**Task statement:** Search the material for the word "target" and report each line where it turns up.

**Dataset section:**

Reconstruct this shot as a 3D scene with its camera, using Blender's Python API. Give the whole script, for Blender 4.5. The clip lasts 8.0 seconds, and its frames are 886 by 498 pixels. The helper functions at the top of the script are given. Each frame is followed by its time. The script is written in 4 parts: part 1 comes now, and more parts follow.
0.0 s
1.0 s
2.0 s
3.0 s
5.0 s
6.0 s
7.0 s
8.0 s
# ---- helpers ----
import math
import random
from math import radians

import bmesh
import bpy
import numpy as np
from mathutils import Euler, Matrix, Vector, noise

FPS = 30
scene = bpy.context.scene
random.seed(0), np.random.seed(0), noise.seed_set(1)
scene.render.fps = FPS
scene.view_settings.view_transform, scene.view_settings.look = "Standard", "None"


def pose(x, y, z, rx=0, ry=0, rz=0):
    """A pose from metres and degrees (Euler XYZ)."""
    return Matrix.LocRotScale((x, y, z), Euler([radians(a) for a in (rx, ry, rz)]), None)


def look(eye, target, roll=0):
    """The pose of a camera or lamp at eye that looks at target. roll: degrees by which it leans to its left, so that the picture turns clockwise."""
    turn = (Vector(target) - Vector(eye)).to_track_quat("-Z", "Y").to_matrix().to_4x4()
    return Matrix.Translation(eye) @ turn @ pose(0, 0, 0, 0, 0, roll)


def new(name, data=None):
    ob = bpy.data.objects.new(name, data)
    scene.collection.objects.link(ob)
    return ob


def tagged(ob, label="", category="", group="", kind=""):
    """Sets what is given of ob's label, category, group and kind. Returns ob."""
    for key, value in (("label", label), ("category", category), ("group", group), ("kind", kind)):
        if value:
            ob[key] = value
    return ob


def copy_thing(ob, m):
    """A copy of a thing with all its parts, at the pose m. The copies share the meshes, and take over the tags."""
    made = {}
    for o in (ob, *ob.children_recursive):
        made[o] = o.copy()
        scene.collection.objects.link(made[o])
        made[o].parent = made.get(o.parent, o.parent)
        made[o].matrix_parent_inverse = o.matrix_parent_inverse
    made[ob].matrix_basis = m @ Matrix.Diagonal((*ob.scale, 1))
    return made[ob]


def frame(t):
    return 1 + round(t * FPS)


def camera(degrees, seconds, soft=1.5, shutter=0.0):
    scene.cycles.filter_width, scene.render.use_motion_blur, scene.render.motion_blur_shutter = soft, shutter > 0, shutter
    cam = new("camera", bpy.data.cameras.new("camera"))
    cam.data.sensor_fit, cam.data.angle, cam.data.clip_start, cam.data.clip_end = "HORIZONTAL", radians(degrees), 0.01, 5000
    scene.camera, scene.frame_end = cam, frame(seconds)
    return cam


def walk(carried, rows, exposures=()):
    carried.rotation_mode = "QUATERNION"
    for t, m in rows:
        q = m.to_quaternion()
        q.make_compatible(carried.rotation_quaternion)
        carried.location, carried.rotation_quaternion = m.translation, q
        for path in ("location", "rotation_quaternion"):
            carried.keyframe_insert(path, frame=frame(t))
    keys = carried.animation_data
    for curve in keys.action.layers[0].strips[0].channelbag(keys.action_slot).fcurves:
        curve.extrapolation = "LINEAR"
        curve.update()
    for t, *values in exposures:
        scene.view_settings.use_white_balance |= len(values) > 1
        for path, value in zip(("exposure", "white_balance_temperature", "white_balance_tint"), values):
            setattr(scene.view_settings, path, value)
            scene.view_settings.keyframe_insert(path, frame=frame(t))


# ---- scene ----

**Response:**
def look(eye, target, roll=0):
    """The pose of a camera or lamp at eye that looks at target. roll: degrees by which it leans to its left, so that the picture turns clockwise."""
    turn = (Vector(target) - Vector(eye)).to_track_quat("-Z", "Y").to_matrix().to_4x4()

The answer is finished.